I'm trying to learn how to find supremum and infimum of a given set as this is essential in my further studying. Here's a problem I want to tackle:
$A=\{\frac{n-k}{n+k}:n,k\in\Bbb{N}\}.$ Find $\sup(A), \inf(A)$.
How to approach such a problem? Any hints? I kinda suspect that $\sup(A)$ will be near 1, but I don't know how to prove it formally and this is really important for me. As for $\inf(A)$ I think -1 might be a good candidate.
PS I can't use derivatives yet, I only learned the definitions of $\sup$ and $\inf$ and I'm allowed to use them in order to prove suspected bounds.

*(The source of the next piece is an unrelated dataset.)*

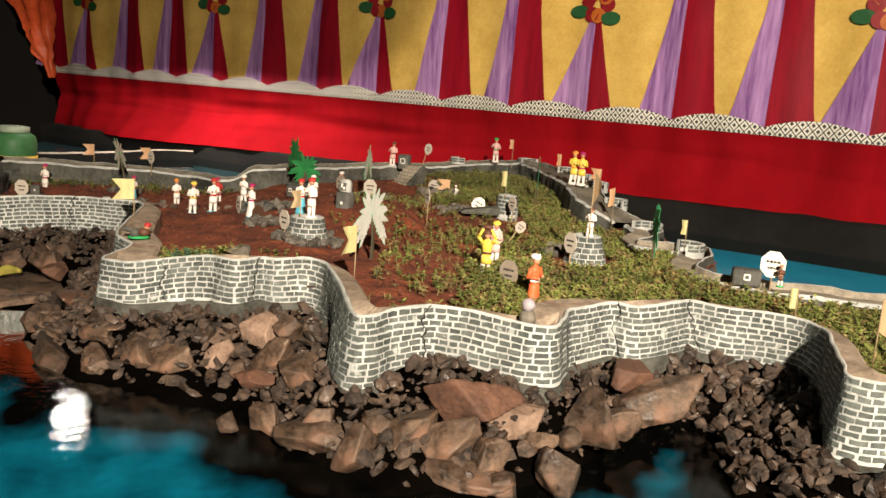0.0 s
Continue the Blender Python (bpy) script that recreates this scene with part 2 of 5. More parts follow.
def band_material():
    """White border print: black lattice with a small diamond in each cell."""
    m, nt, b = nodes_of("diamond_border_print")
    uv = nt.nodes.new("ShaderNodeUVMap")
    sep = nt.nodes.new("ShaderNodeSeparateXYZ")
    nt.links.new(uv.outputs[0], sep.inputs[0])

    def math_node(op, a, c=None):
        n = nt.nodes.new("ShaderNodeMath")
        n.operation = op
        for i, v in enumerate((a, c)):
            if v is None:
                continue
            if isinstance(v, (int, float)):
                n.inputs[i].default_value = v
            else:
                nt.links.new(v, n.inputs[i])
        return n.outputs[0]

    u, v = math_node("MULTIPLY", sep.outputs[0], 20.0), math_node("MULTIPLY", sep.outputs[1], 17.0)
    p, q = math_node("FRACT", math_node("ADD", u, v)), math_node("FRACT", math_node("SUBTRACT", u, v))
    dp, dq = (math_node("ABSOLUTE", math_node("SUBTRACT", k, 0.5)) for k in (p, q))
    far = math_node("MAXIMUM", dp, dq)
    line = math_node("GREATER_THAN", far, 0.43)
    dot = math_node("LESS_THAN", far, 0.20)
    mix = nt.nodes.new("ShaderNodeMix")
    mix.data_type = "RGBA"
    nt.links.new(math_node("MAXIMUM", line, dot), mix.inputs[0])
    mix.inputs[6].default_value, mix.inputs[7].default_value = (0.66, 0.62, 0.54, 1), (0.03, 0.03, 0.03, 1)
    nt.links.new(mix.outputs[2], b.inputs["Base Color"])
    b.inputs["Roughness"].default_value = 0.85
    return m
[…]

You have come up with good candidates for the supremum and the infimum. The strategy of proof is this. Let the candidate for the supremum be $s$. You first show that $s$ is an upper bound for the set. Then you pick an arbitrary $\epsilon \gt 0$ and show that there exists an element $a \in A$ such that $s \lt a$. For example,
$ \frac{n - k}{n + k} \lt 1$ and hence $1$ is an upper bound for $A$. Let $\epsilon $ be arbitrary. Fix $k$. You can pick $n \in \Bbb N$ such that $\frac{2k}{n + k} \lt \epsilon $. Then, $1 - \epsilon \lt 1 - \frac{2k}{n + k} = \frac{n - k}{n + k} $ and you are done.
For the infimum, you need to show that your candidate $d$ is a lower bound for the set and then if you pick a point which is at an arbitrarily small distance to the right of $d$ on the line, there is an element $a' \in A$ which is less than that point.
First, you can note that $ \frac{|n - k|}{|n + k|} = \frac{|n - k|}{n + k} \lt 1 $ and hence by definition, $-1$ is a lower bound for the set $A$. Now as before let $\epsilon \gt 0$ be arbitrary. We need to show there exists an element $a' \in A$ such that $a' \lt -1 + \epsilon $. Again pick $ \frac{2k}{n + k} \lt \epsilon $ as before which can be done since $n$ can be made arbitrarily large and you will be done.